Following the burial the palpable anger spilled over into violent clashes between Palestinian youths and Israeli security forces at the entrance to the village.

It was only a matter of time before Palestinians would be killed by fanatical colonists.

Through the years numerous attacks, including burning mosques, homes, crops, killing livestock and assaulting Palestinians, have become a way of life.

Israeli rights group B’tselem reports that since 2012 Israeli colonists have set fire to nine Palestinian homes, dozens of mosques, businesses, crops and vehicles in the West Bank.

“Additionally, a Molotov cocktail was thrown at a Palestinian taxi, severely burning the family on board.
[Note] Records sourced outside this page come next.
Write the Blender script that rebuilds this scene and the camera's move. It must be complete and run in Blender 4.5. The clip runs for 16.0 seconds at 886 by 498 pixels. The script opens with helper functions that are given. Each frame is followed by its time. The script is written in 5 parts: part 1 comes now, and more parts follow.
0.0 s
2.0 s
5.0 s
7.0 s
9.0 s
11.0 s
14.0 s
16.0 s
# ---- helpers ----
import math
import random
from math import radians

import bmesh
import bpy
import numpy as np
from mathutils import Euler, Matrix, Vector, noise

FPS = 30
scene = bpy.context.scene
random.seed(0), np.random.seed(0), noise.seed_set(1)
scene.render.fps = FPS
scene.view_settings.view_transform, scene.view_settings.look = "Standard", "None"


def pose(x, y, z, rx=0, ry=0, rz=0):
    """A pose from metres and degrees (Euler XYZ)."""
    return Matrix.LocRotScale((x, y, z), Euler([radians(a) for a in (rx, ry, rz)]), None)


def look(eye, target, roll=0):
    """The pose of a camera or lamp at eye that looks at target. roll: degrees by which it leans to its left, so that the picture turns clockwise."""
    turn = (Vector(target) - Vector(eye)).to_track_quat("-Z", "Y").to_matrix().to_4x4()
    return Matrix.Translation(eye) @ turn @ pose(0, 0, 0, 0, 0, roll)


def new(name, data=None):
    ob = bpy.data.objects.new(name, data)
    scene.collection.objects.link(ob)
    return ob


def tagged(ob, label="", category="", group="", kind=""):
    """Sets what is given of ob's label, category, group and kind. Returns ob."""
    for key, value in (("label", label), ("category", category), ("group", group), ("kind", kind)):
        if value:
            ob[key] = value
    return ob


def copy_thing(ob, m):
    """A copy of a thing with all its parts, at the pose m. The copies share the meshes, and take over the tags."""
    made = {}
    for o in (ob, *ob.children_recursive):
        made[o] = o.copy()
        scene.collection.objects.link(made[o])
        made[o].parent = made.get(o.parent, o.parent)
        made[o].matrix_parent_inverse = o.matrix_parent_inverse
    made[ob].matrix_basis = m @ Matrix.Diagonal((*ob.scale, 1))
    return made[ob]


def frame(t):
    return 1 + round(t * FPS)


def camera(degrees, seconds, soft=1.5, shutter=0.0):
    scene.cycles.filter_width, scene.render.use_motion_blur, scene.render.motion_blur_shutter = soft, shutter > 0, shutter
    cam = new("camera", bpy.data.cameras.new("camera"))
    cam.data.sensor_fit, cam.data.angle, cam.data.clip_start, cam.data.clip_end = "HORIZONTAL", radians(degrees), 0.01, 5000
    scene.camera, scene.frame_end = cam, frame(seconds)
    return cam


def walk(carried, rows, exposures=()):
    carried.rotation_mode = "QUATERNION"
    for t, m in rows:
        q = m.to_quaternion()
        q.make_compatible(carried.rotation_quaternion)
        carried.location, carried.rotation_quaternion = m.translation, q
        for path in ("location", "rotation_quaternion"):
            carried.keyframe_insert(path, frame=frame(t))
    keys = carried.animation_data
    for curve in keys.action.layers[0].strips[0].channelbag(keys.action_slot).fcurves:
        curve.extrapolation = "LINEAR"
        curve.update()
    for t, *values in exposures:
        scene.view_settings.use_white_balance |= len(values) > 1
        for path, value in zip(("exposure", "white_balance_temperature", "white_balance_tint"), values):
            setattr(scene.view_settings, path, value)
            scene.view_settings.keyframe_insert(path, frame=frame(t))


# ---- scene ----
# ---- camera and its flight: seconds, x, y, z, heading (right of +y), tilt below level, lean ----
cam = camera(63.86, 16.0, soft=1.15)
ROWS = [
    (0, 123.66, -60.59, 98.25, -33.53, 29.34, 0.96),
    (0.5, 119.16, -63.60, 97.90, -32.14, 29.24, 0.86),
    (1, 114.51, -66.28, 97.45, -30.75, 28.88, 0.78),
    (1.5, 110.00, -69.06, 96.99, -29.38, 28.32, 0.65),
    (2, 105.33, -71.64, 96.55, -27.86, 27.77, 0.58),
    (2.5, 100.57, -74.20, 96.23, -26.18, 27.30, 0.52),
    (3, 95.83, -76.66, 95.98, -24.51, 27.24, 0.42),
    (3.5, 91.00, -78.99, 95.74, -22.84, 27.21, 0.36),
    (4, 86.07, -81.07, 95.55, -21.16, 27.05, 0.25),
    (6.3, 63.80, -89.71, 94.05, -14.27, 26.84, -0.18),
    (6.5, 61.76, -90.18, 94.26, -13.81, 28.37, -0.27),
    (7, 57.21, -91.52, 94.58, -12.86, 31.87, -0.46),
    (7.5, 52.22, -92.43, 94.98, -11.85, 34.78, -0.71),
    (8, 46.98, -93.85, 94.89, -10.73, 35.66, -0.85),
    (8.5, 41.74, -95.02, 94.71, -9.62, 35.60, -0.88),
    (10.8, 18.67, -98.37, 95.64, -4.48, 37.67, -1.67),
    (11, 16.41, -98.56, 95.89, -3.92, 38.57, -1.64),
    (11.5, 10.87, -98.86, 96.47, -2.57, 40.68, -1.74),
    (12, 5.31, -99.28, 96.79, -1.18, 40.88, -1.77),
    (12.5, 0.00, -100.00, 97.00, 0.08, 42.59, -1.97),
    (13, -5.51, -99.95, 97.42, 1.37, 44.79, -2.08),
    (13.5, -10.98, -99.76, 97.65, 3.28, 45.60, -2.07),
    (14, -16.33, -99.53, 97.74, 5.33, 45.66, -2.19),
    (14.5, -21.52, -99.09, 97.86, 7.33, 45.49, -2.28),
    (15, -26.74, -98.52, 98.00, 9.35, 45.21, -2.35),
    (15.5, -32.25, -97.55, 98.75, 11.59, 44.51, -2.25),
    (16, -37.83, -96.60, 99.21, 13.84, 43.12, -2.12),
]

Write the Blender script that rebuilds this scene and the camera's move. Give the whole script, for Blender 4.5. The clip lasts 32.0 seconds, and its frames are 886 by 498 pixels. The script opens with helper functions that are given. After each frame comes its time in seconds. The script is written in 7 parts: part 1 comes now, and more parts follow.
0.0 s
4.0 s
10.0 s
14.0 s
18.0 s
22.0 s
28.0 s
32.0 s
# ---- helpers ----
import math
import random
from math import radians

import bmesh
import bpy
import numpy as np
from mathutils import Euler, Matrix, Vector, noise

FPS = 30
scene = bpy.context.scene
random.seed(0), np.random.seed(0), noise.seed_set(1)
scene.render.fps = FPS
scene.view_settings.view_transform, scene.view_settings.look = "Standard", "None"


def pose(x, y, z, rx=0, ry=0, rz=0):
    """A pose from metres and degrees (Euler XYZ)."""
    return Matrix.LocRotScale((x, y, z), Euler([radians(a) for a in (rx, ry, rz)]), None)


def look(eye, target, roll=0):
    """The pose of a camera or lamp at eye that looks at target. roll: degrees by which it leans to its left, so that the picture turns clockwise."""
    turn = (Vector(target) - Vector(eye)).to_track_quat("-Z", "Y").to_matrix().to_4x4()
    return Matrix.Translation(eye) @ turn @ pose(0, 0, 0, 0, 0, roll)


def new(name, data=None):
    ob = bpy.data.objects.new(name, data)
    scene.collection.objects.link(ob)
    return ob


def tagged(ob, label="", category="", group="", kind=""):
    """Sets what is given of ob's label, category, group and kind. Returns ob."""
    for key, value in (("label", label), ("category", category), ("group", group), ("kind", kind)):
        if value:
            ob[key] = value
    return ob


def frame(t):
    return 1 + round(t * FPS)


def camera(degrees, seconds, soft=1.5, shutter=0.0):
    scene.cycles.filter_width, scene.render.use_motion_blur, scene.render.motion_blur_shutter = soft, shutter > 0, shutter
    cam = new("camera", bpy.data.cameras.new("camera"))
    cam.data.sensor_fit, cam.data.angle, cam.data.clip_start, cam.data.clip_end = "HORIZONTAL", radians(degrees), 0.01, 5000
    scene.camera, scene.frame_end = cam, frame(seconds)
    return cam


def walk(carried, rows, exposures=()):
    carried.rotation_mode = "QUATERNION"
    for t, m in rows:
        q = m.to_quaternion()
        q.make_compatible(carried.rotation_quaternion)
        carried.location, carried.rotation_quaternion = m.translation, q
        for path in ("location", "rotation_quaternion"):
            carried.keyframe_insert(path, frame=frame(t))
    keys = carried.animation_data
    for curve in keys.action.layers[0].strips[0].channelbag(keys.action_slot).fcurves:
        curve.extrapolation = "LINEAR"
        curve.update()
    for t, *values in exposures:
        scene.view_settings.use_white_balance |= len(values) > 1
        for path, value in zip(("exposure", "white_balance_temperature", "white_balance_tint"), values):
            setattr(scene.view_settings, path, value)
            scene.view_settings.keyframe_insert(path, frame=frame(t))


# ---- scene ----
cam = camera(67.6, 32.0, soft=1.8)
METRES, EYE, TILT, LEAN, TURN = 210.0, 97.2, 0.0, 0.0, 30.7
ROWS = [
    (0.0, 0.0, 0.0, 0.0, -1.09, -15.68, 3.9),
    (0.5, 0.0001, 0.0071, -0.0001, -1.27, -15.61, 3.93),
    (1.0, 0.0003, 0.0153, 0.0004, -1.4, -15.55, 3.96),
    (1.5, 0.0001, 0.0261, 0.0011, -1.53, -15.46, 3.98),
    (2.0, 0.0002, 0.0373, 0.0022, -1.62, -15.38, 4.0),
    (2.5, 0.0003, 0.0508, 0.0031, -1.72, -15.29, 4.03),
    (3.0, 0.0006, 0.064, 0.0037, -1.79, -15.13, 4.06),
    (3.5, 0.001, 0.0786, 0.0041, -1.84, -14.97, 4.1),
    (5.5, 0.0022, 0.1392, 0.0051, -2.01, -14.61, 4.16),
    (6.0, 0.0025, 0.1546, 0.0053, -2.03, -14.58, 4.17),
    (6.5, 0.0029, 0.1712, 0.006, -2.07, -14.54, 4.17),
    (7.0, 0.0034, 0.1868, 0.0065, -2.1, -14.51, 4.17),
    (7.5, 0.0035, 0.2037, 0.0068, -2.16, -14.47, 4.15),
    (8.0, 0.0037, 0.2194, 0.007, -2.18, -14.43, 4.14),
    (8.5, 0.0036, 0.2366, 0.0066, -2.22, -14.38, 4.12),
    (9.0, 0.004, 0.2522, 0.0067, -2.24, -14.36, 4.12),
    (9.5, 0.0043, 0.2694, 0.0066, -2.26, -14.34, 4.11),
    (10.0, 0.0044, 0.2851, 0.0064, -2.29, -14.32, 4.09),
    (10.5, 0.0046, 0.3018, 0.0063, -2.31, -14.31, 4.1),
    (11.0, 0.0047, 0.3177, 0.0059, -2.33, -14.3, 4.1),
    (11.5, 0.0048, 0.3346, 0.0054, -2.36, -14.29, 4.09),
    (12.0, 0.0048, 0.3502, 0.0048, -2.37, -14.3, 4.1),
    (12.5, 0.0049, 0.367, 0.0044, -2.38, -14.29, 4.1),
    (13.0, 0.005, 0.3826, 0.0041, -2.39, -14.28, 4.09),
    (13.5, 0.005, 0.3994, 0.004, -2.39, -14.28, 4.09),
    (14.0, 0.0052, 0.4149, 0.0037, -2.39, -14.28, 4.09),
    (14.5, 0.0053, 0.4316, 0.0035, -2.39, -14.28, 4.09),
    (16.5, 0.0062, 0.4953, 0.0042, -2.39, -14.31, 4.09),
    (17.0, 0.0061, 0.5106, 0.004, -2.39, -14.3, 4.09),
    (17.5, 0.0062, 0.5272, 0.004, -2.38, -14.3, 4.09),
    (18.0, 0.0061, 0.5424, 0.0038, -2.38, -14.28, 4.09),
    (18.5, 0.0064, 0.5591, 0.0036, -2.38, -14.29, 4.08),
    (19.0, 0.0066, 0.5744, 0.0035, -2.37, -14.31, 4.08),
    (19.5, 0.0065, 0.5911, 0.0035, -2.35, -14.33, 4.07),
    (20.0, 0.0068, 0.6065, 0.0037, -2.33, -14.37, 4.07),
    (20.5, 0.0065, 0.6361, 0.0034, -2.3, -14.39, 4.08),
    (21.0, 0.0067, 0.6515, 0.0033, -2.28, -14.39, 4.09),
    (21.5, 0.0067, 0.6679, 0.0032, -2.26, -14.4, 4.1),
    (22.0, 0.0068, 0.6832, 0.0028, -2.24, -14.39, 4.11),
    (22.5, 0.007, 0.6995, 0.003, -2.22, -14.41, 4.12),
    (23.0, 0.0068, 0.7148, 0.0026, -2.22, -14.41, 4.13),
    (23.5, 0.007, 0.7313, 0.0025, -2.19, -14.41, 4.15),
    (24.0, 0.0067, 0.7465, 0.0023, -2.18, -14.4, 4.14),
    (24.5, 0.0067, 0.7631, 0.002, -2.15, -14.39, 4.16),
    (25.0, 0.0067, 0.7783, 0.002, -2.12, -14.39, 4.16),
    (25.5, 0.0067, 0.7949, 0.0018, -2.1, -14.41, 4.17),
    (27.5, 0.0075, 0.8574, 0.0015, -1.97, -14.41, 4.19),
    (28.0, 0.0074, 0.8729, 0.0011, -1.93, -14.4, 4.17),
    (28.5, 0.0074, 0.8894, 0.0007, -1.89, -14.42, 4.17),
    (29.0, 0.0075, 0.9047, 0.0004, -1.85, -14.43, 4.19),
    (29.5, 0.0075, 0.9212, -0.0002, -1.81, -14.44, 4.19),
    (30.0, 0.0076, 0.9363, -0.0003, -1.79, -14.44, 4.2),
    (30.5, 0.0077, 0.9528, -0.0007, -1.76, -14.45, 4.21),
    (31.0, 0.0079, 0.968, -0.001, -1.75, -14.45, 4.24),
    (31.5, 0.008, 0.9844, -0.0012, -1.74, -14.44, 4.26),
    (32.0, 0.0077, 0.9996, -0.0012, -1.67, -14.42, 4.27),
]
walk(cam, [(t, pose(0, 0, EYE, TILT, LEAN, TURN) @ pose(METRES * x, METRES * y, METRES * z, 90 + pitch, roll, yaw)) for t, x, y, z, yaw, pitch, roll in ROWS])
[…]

No one was charged in any of these cases,” reports the group.

“The vast majority of these cases were never solved, and in many of them the Israeli Police did not even bother to take elementary investigative actions.”

Yesh Din, another Israeli human rights organisation, has stated in annual reports “that the IDF and Israeli police are neither prepared nor willing to provide the necessary protection to Palestinians attacked by violent colonists.”

Furthermore, according to the group’s research “approximately 94 percent of criminal investigations launched by the IDF against soldiers or colonists suspected of criminal violent activity against Palestinians and their property are closed without any indictments.

“In the rare cases that indictments are served, conviction leads to very light sentencing,” adds the group.

Although Israeli Prime Minister Benjamin Netanyahu condemned the attack in Douma, official Israeli policy paints a different picture.

The Israeli government continues to expand current, and build new colonies, while pandering to the colonists economically and providing military support.

The Palestinians are virtually defenceless.

The civil defence units are armed with sticks, torches, phones, raw courage and seething anger only - against heavily armed colonists backed by the world’s fourth most powerful military.

The Palestinian security forces are impotent in terms of their inferior weapons and training but more specifically the security coordination between the Palestinian Authority (PA) and Israel.

A security PA President Mahmoud Abbas has vowed to uphold despite the rising number of attacks on his people.

But a worrying development is the belief among Israeli peace activists and Palestinians that colonist elements in the IDF may be involved in the attacks or at the very least helping to facilitate them.

The IDF has military observation posts, armed with powerful cameras and other surveillance equipment, trained on Douma all day and all night from surrounding hill tops.

“I was told by Israeli members of the Peace Now group, who themselves have served in the IDF, that the attack which killed the baby was probably carried out by professionals,” a senior Palestinian policeman who spoke off the record told Gulf News.

“The night the attack was carried out there was an Israeli drone hovering over and observing the village for over four hours before the murders,’ Anwar Dawabshe, a village elder and family member of the murdered baby tells Gulf News.

“The attackers came into the middle of the village and they knew what they were doing.

“They first threw Molotov cocktails inside the house and when the parents ran out they used a chemical substance because the bodies continued to burn after the fire had been doused and they then attacked Riham and Sa’ad with machetes.

“How could the Israeli soldiers, in the military observation towers and the drones not have seen anything?” asks Dawabshe.